▸ **TASK REQUIREMENTS**
Repeat each entry as written and leave the images out of the copy.

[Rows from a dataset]
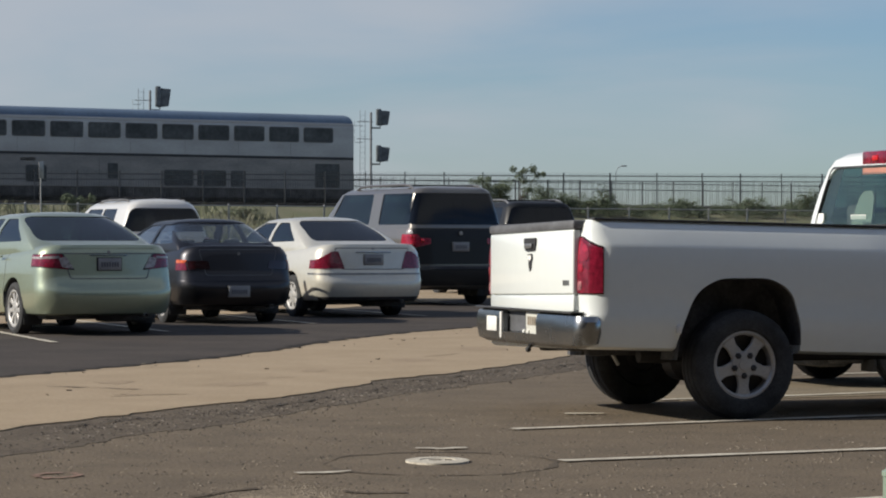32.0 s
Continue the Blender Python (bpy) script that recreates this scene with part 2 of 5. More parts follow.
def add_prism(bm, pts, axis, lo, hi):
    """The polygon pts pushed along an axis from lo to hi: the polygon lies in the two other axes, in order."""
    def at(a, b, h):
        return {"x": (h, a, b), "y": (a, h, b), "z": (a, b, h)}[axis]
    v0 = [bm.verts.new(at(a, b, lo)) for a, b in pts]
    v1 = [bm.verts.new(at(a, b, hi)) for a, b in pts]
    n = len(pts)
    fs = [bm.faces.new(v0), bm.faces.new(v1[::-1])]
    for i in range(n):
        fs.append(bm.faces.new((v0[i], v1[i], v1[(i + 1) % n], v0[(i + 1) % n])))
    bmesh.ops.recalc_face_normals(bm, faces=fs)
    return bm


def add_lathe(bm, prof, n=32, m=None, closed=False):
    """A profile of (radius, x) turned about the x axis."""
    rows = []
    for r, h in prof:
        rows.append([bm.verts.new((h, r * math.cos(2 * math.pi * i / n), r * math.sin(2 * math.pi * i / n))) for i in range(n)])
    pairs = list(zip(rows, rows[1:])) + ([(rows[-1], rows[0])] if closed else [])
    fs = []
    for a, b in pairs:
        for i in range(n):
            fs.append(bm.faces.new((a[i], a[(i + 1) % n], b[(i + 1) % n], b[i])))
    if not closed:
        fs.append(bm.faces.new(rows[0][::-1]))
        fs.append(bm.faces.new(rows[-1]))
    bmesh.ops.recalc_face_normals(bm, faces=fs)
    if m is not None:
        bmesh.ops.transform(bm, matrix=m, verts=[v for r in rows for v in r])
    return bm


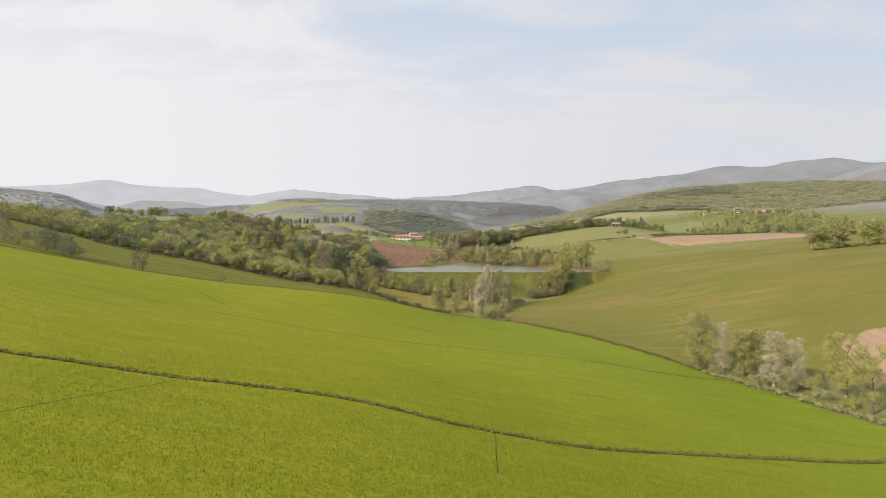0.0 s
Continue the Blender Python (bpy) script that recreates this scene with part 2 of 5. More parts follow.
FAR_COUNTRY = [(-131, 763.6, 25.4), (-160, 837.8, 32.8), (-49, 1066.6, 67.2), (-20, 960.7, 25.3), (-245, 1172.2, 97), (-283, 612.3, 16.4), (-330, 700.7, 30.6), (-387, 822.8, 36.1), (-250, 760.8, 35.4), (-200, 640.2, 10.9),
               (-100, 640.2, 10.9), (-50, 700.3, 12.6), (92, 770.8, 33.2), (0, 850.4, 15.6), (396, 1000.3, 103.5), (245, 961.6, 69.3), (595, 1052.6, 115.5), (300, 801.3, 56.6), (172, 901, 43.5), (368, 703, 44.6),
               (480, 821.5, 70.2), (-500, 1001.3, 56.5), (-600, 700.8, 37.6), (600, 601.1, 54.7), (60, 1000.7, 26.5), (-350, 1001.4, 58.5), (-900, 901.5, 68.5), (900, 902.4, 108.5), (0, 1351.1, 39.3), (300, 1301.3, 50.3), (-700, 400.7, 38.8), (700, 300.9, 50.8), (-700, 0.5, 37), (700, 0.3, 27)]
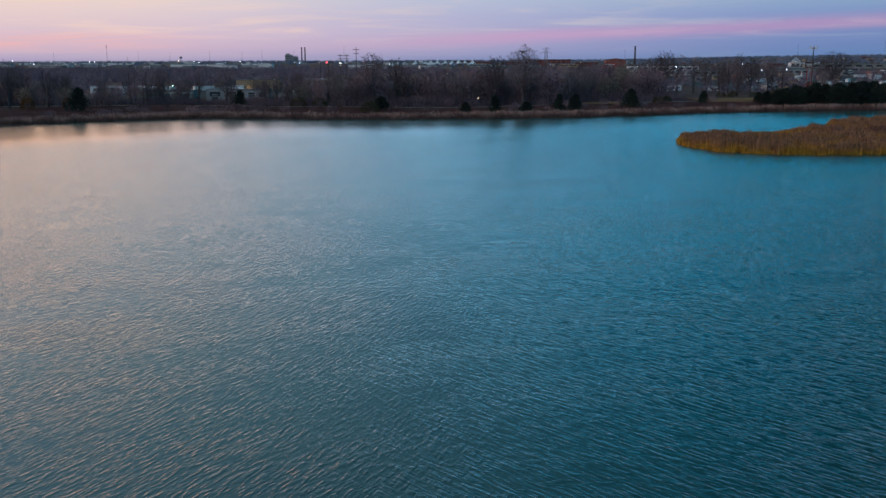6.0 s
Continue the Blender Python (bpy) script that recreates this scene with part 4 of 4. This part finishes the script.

▸ **ANSWER TO THIS PROBLEM**
32.0 s
Continue the Blender Python (bpy) script that recreates this scene with part 2 of 5. More parts follow.
def add_prism(bm, pts, axis, lo, hi):
    """The polygon pts pushed along an axis from lo to hi: the polygon lies in the two other axes, in order."""
    def at(a, b, h):
        return {"x": (h, a, b), "y": (a, h, b), "z": (a, b, h)}[axis]
    v0 = [bm.verts.new(at(a, b, lo)) for a, b in pts]
    v1 = [bm.verts.new(at(a, b, hi)) for a, b in pts]
    n = len(pts)
    fs = [bm.faces.new(v0), bm.faces.new(v1[::-1])]
    for i in range(n):
        fs.append(bm.faces.new((v0[i], v1[i], v1[(i + 1) % n], v0[(i + 1) % n])))
    bmesh.ops.recalc_face_normals(bm, faces=fs)
    return bm


def add_lathe(bm, prof, n=32, m=None, closed=False):
    """A profile of (radius, x) turned about the x axis."""
    rows = []
    for r, h in prof:
        rows.append([bm.verts.new((h, r * math.cos(2 * math.pi * i / n), r * math.sin(2 * math.pi * i / n))) for i in range(n)])
    pairs = list(zip(rows, rows[1:])) + ([(rows[-1], rows[0])] if closed else [])
    fs = []
    for a, b in pairs:
        for i in range(n):
            fs.append(bm.faces.new((a[i], a[(i + 1) % n], b[(i + 1) % n], b[i])))
    if not closed:
        fs.append(bm.faces.new(rows[0][::-1]))
        fs.append(bm.faces.new(rows[-1]))
    bmesh.ops.recalc_face_normals(bm, faces=fs)
    if m is not None:
        bmesh.ops.transform(bm, matrix=m, verts=[v for r in rows for v in r])
    return bm


0.0 s
Continue the Blender Python (bpy) script that recreates this scene with part 2 of 5. More parts follow.
FAR_COUNTRY = [(-131, 763.6, 25.4), (-160, 837.8, 32.8), (-49, 1066.6, 67.2), (-20, 960.7, 25.3), (-245, 1172.2, 97), (-283, 612.3, 16.4), (-330, 700.7, 30.6), (-387, 822.8, 36.1), (-250, 760.8, 35.4), (-200, 640.2, 10.9),
               (-100, 640.2, 10.9), (-50, 700.3, 12.6), (92, 770.8, 33.2), (0, 850.4, 15.6), (396, 1000.3, 103.5), (245, 961.6, 69.3), (595, 1052.6, 115.5), (300, 801.3, 56.6), (172, 901, 43.5), (368, 703, 44.6),
               (480, 821.5, 70.2), (-500, 1001.3, 56.5), (-600, 700.8, 37.6), (600, 601.1, 54.7), (60, 1000.7, 26.5), (-350, 1001.4, 58.5), (-900, 901.5, 68.5), (900, 902.4, 108.5), (0, 1351.1, 39.3), (300, 1301.3, 50.3), (-700, 400.7, 38.8), (700, 300.9, 50.8), (-700, 0.5, 37), (700, 0.3, 27)]
6.0 s
Continue the Blender Python (bpy) script that recreates this scene with part 4 of 4. This part finishes the script.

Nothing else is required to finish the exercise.